The base_x / BaseX encoder does not have a module function. You must instantiate it first. The result is an encoder that uses the base alphabet to determine its base. Currently padding is ❌ not supported for BaseX, but might be in a future update using a second argument or key.

require 'multibases/base_x'

Base3 = Multibases::BaseX.new('012')
# => [Multibases::Base3 alphabet="012" strict]

Base3.encode('foobar')
# => [Multibases::EncodedByteArray "112202210012121110020020001100"]

You can use the same technique to inject a custom alphabet. This can be used on the built-in encoders, even the ones that are not BaseX:

base = Multibases::Base2.new('.!')
# => [Multibases::Base2 alphabet=".!"]

base.encode('foo')
# [Multibases::EncodedByteArray ".!!..!!..!!.!!!!.!!.!!!!"]

base.decode('.!!...!..!!....!.!!!..!.')
# => [Multibases::DecodedByteArray "bar"]

All the built-in encoder/decoders take strings, arrays or byte-arrays as input.

expected = Multibases::Base16.encode("abc")
# => [Multibases::EncodedByteArray "616263"]

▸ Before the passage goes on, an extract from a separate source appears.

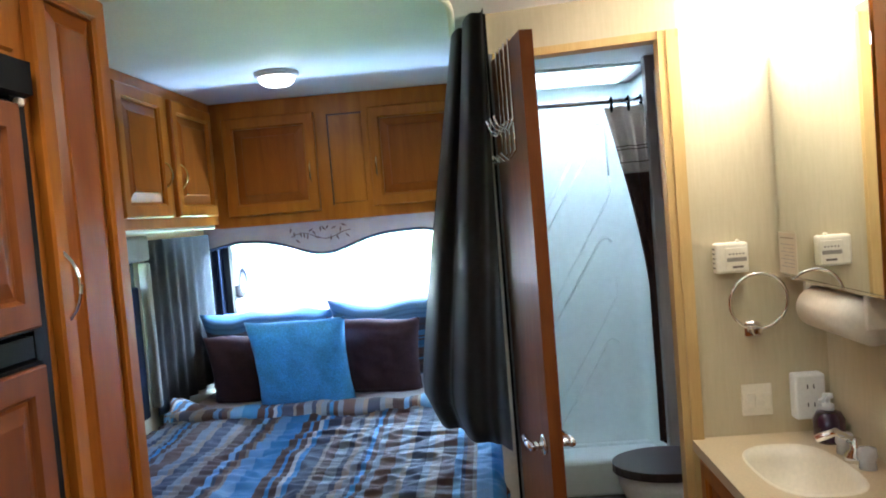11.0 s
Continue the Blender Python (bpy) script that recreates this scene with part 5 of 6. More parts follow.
ys = [0.74 + 0.02 * k for k in range(67)]
bm = bmesh.new()
prism(bm, [(y, hem(y)) for y in ys] + [(ys[-1], 1.462), (ys[0], 1.462)], BX - 0.085, BX - 0.055, "x")
va = part("board", bm, VALANCE, t)
part("piping", tube(bmesh.new(), [(BX - 0.072, y, hem(y) - 0.004) for y in ys], 0.011, 8), PIPING, va, "navy piping", smooth=True)
rnd = random.Random(6)
bm = bmesh.new()
tube(bm, [(BX - 0.0865, 1.62 - 0.30 * k / 10, 1.372 + 0.018 * math.sin(k * 0.8)) for k in range(11)], 0.0022, 5)
for k in range(18):
    y, z = 1.62 - 0.30 * k / 18, 1.385 + rnd.uniform(-0.035, 0.035)
    a = rnd.uniform(0, 6)
    q = [(y + 0.016 * math.cos(a), z + 0.016 * math.sin(a)), (y + 0.005 * math.cos(a + 1.57), z + 0.005 * math.sin(a + 1.57)), (y - 0.016 * math.cos(a), z - 0.016 * math.sin(a)), (y - 0.005 * math.cos(a + 1.57), z - 0.005 * math.sin(a + 1.57))]
    prism(bm, q, BX - 0.087, BX - 0.0845, "x")
part("vine_print", bm, VINE, va)
t = thing("side_drape", (BX - 0.04, 2.03, 0.78), "narrow dark drape at the window's edge", "drape")
bm = bmesh.new()
sheet(bm, 12, 10, lambda u, v: (BX - 0.045 + 0.012 * math.sin(u * 14), 1.985 + 0.075 * u, 0.80 + 0.58 * v))
bmesh.ops.solidify(bm, geom=bm.faces[:], thickness=0.004)
part("cloth", bm, PIPING, t, smooth=True)
bm = bmesh.new()
sheet(bm, 60, 6, lambda u, v: (5.06 + 0.78 * u, KY - 0.03 + 0.012 * math.sin(u * 46), 0.70 + 0.72 * v))
bmesh.ops.solidify(bm, geom=bm.faces[:], thickness=0.004)
part("wall_cloth", bm, fabric("grey_brown_drape", (0.10, 0.095, 0.09), 200, 0.2, 0.0), t, smooth=True)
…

expected == Multibases::Base16.encode([97, 98, 99])
# => true

expected == Multibases::Base16.encode(Multibases::ByteArray.new("abc".bytes))
# => true

Related

Development

After checking out the repo, run bin/setup to install dependencies. Then, run rake test to run the tests. You can also run bin/console for an interactive prompt that will allow you to experiment.

To install this gem onto your local machine, run bundle exec rake install. To release a new version, update the version number in version.rb, and then run bundle exec rake release, which will create a git tag for the version, push git commits and tags, and push the .gem file to rubygems.org.

Contributing

Bug reports and pull requests are welcome on GitHub at SleeplessByte/ruby-multibase. This project is intended to be a safe, welcoming space for collaboration, and contributors are expected to adhere to the Contributor Covenant code of conduct.

License

The gem is available as open source under the terms of the MIT License.

Code of Conduct

Everyone interacting in the Shrine::ConfigurableStorage project’s codebases, issue trackers, chat rooms and mailing lists is expected to follow the code of conduct.